Dois meses após a chegada do Grande Sertão de Guel Arraes, Lessa surge com sua versão para o mesmo Guimarães Rosa, uma experiência que não poderia ser mais pulsante em sua vibração de arte múltipla. 

Não existe uma forma correta de ler seu novo filme, assim como não fazia sentido tentar definir algo como Então Morri, sua obra anterior, que infelizmente nunca chegou aos cinemas, mesmo tendo vencido a Mostra Novos Rumos do Festival do Rio. Chamaríamos de um documentário encenado, ou uma ficção documentada, a história de uma mulher do nascimento até o passamento, descortinada de maneira emocionante e palpável, à flor da pele dos acontecimentos. Essa textura muito humana também está presente em sua transposição do espetáculo teatral pelo qual ganhou o Shell e o APCA, onde ela consegue se aventurar por um campo vasto de ideias para transformar o que deveria ter as marcações do palco para algo que nunca deixa de ser cinema. 

A começar pelo texto rascante de Rosa, que vai no âmago do Brasil mais profundo que se mostra muito arcaico e absolutamente contemporâneo. Lessa não tem medo da ousadia que seria manter tais diálogos de compreensão radial, e encenar uma produção cinematográfica com a liberdade poética que o teatro permite. Mas também é ofertado em O Diabo na Rua no Meio do Redemunho uma dose generosa de imaginação e de justaposição de formas, conseguido através do mergulho de cada espectador. Ainda que não seja a experiência mais fácil, ela também se mostra carinhosa pela forma como abraça suas questões e retorna ao espectador de maneira pouco convencional, uma porta de entrada para que o lúdico crie. 

Para isso, a fotografia de José Roberto Eliezer é essencial para que o espectador seja contaminado pelo que vê e sente. Com um currículo histórico que inclui Filme DemênciaA Dama do Cine Shangai Encarnação do Demônio, Eliezer nos transporta para todas as sensações que a direção de Lessa nos incumbe. Algumas passagens nascem clássicas, como a travessia dos barcos e o voo dos pássaros, onde o fotógrafo cria uma luz tão verdadeira para os movimentos que a diretora propõe, que nossa sensação é de estar presenciando cada um daqueles eventos. O que no papel é difícil de traduzir, a sensação de estar na sala escura assistindo O Diabo na Rua no Meio do Redemunho é a de um mergulho radical no somatório de algumas de suas capacidades de encantar e envolver. 

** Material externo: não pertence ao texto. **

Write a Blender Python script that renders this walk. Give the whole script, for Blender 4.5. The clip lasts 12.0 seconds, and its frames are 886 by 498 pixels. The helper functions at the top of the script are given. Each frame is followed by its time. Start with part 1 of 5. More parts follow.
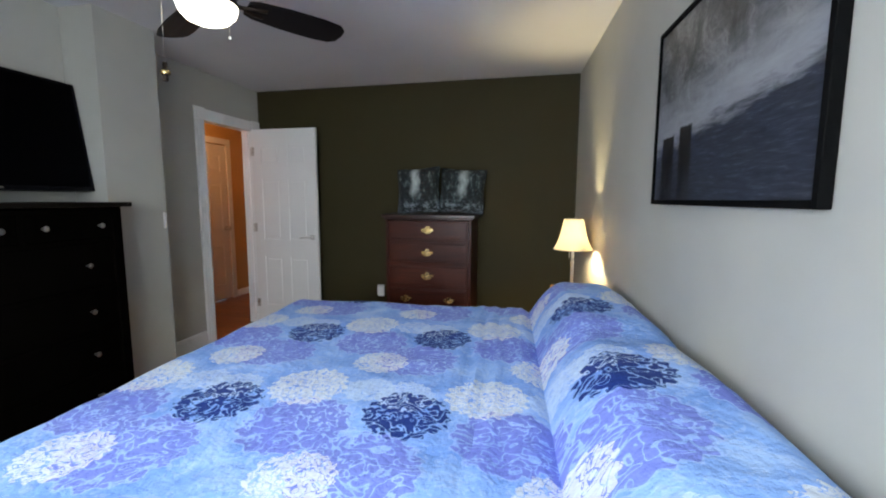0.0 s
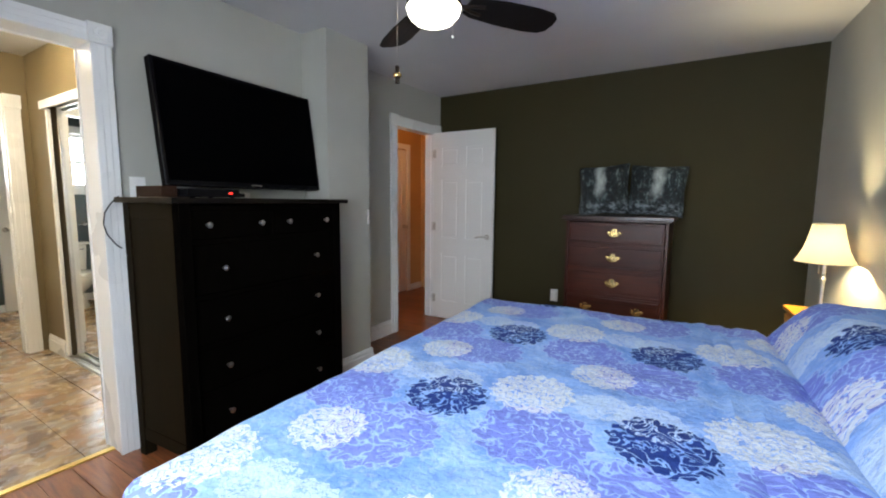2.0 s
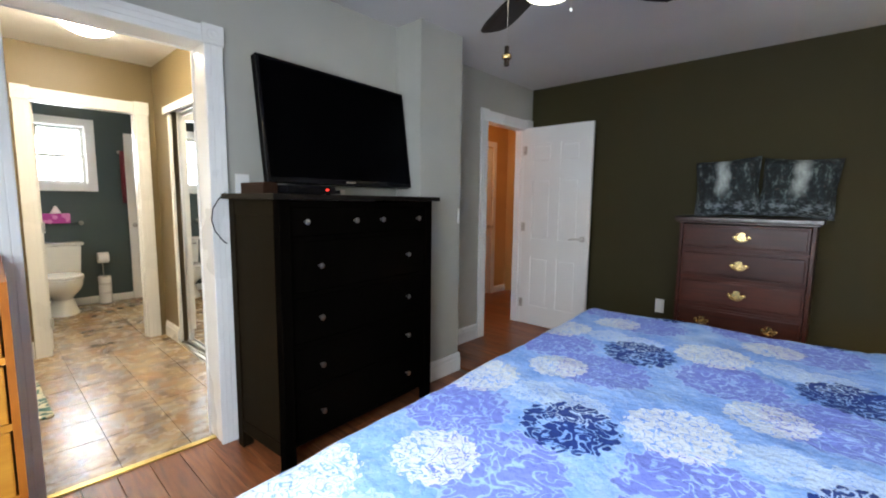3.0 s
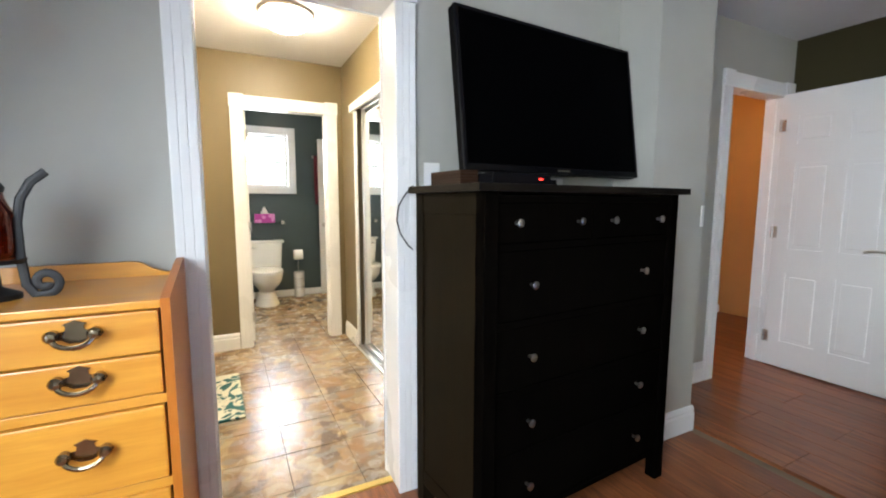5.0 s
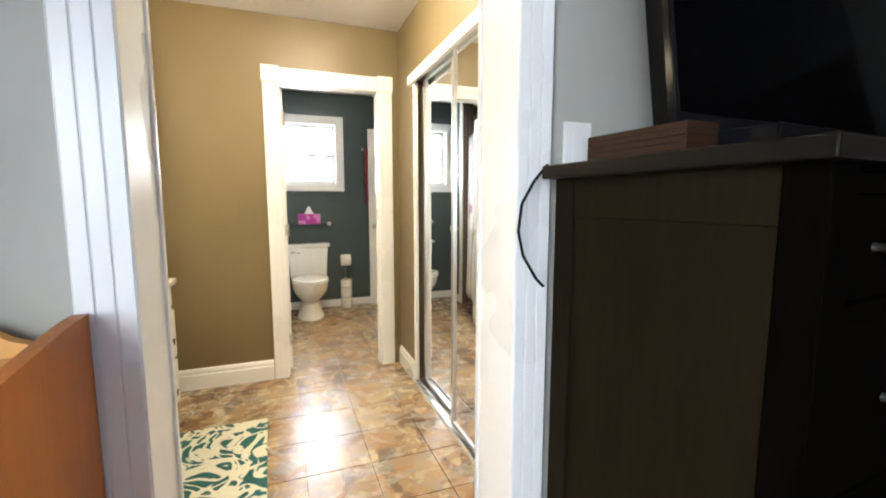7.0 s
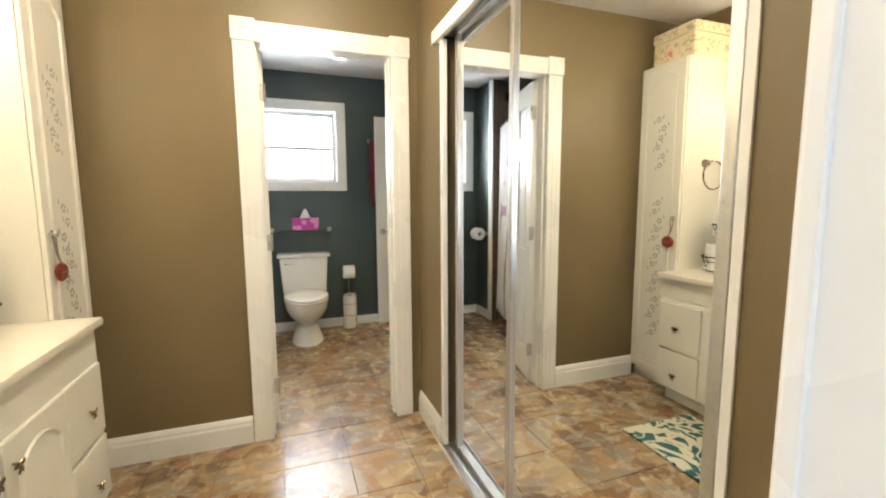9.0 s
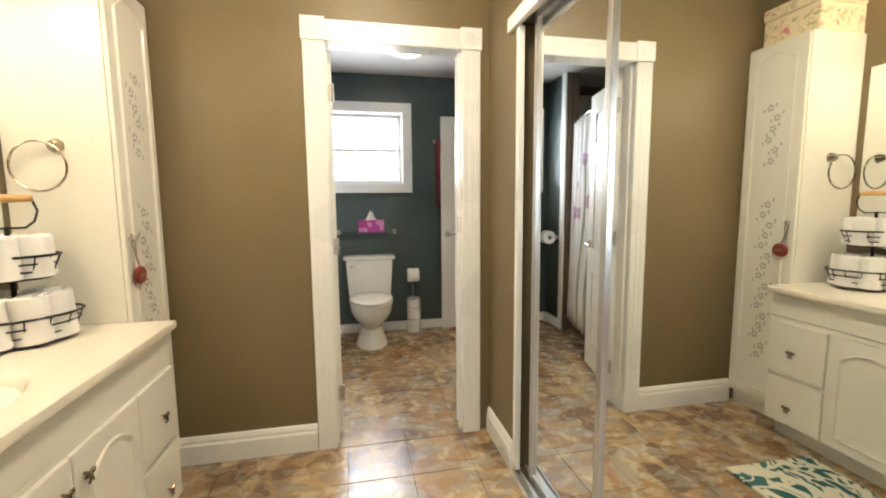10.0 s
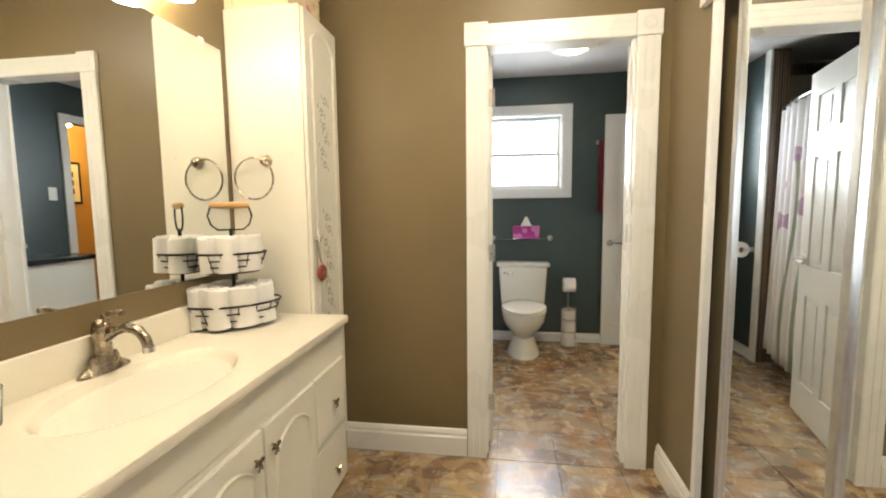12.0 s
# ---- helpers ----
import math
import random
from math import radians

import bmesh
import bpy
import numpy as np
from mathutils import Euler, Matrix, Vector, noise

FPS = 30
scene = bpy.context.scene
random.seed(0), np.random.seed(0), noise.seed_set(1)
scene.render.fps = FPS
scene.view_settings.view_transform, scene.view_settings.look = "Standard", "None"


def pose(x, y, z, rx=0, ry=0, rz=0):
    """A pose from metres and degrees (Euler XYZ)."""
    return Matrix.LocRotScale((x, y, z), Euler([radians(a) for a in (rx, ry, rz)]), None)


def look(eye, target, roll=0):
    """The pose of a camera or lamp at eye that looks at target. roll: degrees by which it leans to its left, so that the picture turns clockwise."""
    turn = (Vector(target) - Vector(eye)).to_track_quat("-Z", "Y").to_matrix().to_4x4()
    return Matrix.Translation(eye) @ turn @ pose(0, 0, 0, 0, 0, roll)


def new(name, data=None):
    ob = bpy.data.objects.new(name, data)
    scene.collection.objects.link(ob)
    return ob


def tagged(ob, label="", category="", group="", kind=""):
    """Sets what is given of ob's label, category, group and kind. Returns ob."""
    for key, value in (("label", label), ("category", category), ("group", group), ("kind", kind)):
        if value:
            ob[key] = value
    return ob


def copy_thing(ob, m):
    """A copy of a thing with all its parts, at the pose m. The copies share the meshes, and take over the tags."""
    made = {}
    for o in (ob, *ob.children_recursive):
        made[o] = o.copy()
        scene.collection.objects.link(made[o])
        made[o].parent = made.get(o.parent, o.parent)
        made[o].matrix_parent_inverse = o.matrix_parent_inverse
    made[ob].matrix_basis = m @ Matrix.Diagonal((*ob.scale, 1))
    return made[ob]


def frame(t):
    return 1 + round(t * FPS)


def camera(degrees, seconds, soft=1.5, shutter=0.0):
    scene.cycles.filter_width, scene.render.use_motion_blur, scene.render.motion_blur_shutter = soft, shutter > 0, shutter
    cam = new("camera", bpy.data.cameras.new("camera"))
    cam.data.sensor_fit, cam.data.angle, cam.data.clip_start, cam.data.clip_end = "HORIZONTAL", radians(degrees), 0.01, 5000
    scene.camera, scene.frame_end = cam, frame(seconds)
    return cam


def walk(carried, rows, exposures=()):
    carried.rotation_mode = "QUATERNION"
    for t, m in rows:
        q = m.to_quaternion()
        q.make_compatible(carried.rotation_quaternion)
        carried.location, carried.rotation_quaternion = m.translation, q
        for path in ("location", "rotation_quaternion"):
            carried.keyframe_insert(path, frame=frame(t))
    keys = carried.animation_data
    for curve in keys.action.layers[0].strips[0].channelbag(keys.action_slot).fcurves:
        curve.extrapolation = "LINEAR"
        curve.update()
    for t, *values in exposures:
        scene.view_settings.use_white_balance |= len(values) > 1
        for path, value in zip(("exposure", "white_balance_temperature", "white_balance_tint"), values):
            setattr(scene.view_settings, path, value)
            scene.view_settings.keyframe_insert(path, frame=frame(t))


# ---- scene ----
cam = camera(92.1, 12.0, 2.0)
PATH = [
    (0, (0.141, 0.275, 1.333), (-0.294, 2.213, 1.101), 0.2),
    (0.5, (0.09, 0.247, 1.329), (-0.506, 2.142, 1.099), 0.4),
    (1, (0.029, 0.229, 1.312), (-0.728, 2.067, 1.089), 0.5),
    (1.5, (-0.053, 0.238, 1.311), (-0.964, 2.004, 1.084), 0.5),
    (2, (-0.155, 0.279, 1.302), (-1.215, 1.96, 1.081), 0.5),
    (2.5, (-0.237, 0.331, 1.306), (-1.449, 1.906, 1.079), 0.6),
    (3, (-0.354, 0.358, 1.285), (-1.697, 1.824, 1.063), 0.7),
    (3.5, (-0.515, 0.397, 1.273), (-1.98, 1.741, 1.054), 0.3),
    (5.5, (-1.196, 0.558, 1.246), (-3.019, 1.35, 1.029), 0.5),
    (6, (-1.401, 0.575, 1.242), (-3.247, 1.316, 1.027), 0.8),
    (6.5, (-1.619, 0.628, 1.248), (-3.474, 1.342, 1.025), 0.4),
    (7, (-1.835, 0.685, 1.241), (-3.696, 1.383, 1.017), -0.0),
    (9, (-2.614, 0.801, 1.254), (-4.481, 1.482, 1.027), -0.3),
    (9.5, (-2.726, 0.806, 1.255), (-4.634, 1.362, 1.031), -0.6),
    (10, (-2.782, 0.802, 1.264), (-4.728, 1.209, 1.042), -0.5),
    (10.5, (-2.824, 0.813, 1.271), (-4.798, 1.048, 1.052), -0.5),
    (11, (-2.846, 0.805, 1.273), (-4.834, 0.871, 1.061), -0.5),
    (11.5, (-2.859, 0.788, 1.274), (-4.845, 0.68, 1.068), -0.5),
    (12, (-2.868, 0.785, 1.265), (-4.838, 0.492, 1.075), -0.6),
]
walk(cam, [(t, look(eye, target, roll)) for t, eye, target, roll in PATH], ((0, -0.05), (1.5, 0.0), (2.5, 0.15), (3.5, 0.25), (5.5, 0.6), (7, 0.55), (9, 0.2), (10, 0.1), (12, 0.0)))
# ---------------------------------------------------------------- world, large lights
world = bpy.data.worlds.new("sky")
scene.world = world
world.use_nodes = True
_sky = world.node_tree.nodes.new("ShaderNodeTexSky")
_sky.sky_type, _sky.sun_disc = "NISHITA", False
_sky.sun_elevation, _sky.sun_rotation = radians(38), radians(200)
_bg = world.node_tree.nodes["Background"]
_bg.inputs["Strength"].default_value = 0.12
world.node_tree.links.new(_sky.outputs[0], _bg.inputs["Color"])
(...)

É a prosa de Rosa carregada de significado e desejo, é a mola propulsora do teatro a perseguir uma montagem que salta do artifício para a beleza do concreto, e o cinema que amalgama todas essas diferentes intervenções de arte. O resultado é algo sem precedentes, tentado outras vezes mas que nunca antes havia alcançado tamanho resultado, ou que ele se tornasse tão efetivo no que apresenta. Com um elenco brilhante onde se destacam a garra de Leonardo Miggiorin e a presença de Daniel Passi, é somente aqui que Caio Blat parece encontrar seu Riobaldo, e não ao lado de Guel. Com um entendimento desse universo já garantido há pelo menos sete anos, Blat em O Diabo na Rua no Meio do Redemunho entende toda a cólera, toda a paixão e toda a dor que seu personagem carrega, no que ele responde com perfeita entrega. 

Com o elenco certo, a edição fluida de Sergio Mekler e Renata Catharino, e a fotografia de um mestre que volta ao auge como Eliezer, ainda assim O Diabo na Rua no Meio do Redemunho tem uma dona, e ela se chama Bia Lessa. É ela quem nos consegue fazer enxergar o que não existe em cena – o sangue, as armas, o mar, o vento, o amor, o ódio. É um processo vibrante cheio de honestidade no que está sendo apresentado, que contagia quem assiste e nos mostra novos caminhos para algo tão mutante quanto o cinema. Através de Lessa, é virtualmente impossível que consigamos chamar esse título pela infame alcunha de ‘teatro filmado’. Como é teatro, se cada coisa nominada é vista e apreciada durante a sessão? A responsável é sua autora, que nos faz crer no impossível graças ao seu dom de dar vida ao inominado, mantendo viva a rara manutenção da imaginação no cinema.